The mother of all elections

Everything is still up for grabs in fiercely-contested Pakistan elections


    In Pakistan more than 80 million people are registered voters. If the past is anthing to go by, at least half of them are likely to cast their votes in the upcoming elections.

    But things have changed, and now people expect the largest turnout in the country's history despite the threat of violence. They know how crucial these elections are for their future and nothing will stop them.

    A few weeks ago everyone in Pakistan was talking about a hung parliament in the May 11 elections, but days before the polls open the situation was very different.

    The outgoing coalition partners, who have completed their five years at the country's helm, is already complaining of pre-poll rigging by pointing to the direct threat from the Tehreek-e-Taliban Pakistan (TTP) after the group warned that the leaders of the Mutahidda Qaumi Movement (MQM), the Pakistan Peoples Party (PPP), led by Asif Ali Zardari and his son Bilawal, and the Awami National Party (ANP) would be legitimate targets.

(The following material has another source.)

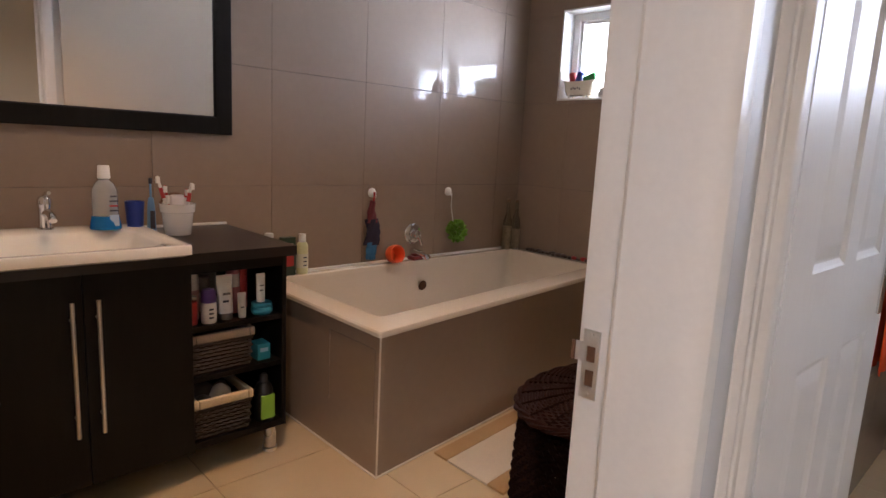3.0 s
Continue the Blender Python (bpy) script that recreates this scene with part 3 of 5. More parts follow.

    TTP also took responsibility for a string of attacks and bombings in the Khyber Pukhtunkhwa and the southern port city of Karachi, the economic and financial hub of the country.

    Calm in Punjab

    There is relative calm in the most populous and pivotal province, Punjab, and the situation has been fairly quiet and violence free, providing an opportunity for the Pakistan Tehreek Insaf, or PTI, led by former cricketing hero Imran Khan, to take advantage of the situation and arrange large rallies across the province.

    Because of his stand against US drone attacks, Khan is not on the TTP hit list and has been on a campaign marathon, flying from one end of the country to another in a helicopter.

    Another party taking full advantage is the Muslim League's Nawaz faction, or the PML-N.

    The two-time former prime minister and his brother, who is also the outgoing chief minister of Punjab, have gained points according to various polls around the country.

    However, the tussle between Khan and the Sharif brothers may cause more harm to the PML-N and perhaps even play into the hands of the PPP and other allies.

    The religious parties, on the other hand, have no issues with holding large rallies and have also gained some strength in the Khyber Pukhtunkhwa province.

    They would play a pivotal role in any future peace talks with the TTP and as such are not on TTP's selective targeting list.

    Stakes are high

    Elsewhere, in Balochistan province, fighting for an independent homeland attacked political leaders and warned them not to take part in the elections.

    To the backdrop of all these problems, everyone realises the stakes are high and acknowledges importance of the elections.

    If Saddam Hussein was alive, he would call it the mother of all elections, but Pakistan is not Iraq, at least not yet, and large numbers of people are expected to come out and vote, despite the security threats.

    It is about the future of Pakistan and nothing less.

    The world is watching and everyone is keen to see the outcome of an election that is also the country's first democratic transition of power.

    With about 342 seats in the lower house, the magic number for a simple majority is 172 seats.

    No one is expected to get a full mandate, which would be two-thirds majority, given the current state of political polarisation in the country.

    Conspiracy alleged

    The outgoing PPP-led coalition says the Taliban threat is a conspiracy and that right-wing political parties are supporting the TTP.

    However, their performance in the past five years has earned them no compliments from the people.

    Acute power shortages, the declining value of the local currency, the rupee, which shot up from RS60 against the dollar to RS100, and the mega scandals ranging from rental power plants to the near-collapse of state institutions because of massive and rampant corruption have brought the country to the brink of economic collapse.

    No one knows who will win or lose, but for people like Imran Khan, who is promising change, the prospects could not look any better.

    But then, this is Pakistan, and there are no pre-arranged scripts to follow.

    Everything is up for grabs, and at stake is the future of a country of almost 200 million people in desperate need of a strong leadership and a plan to steer Pakistan out of the eye of the storm.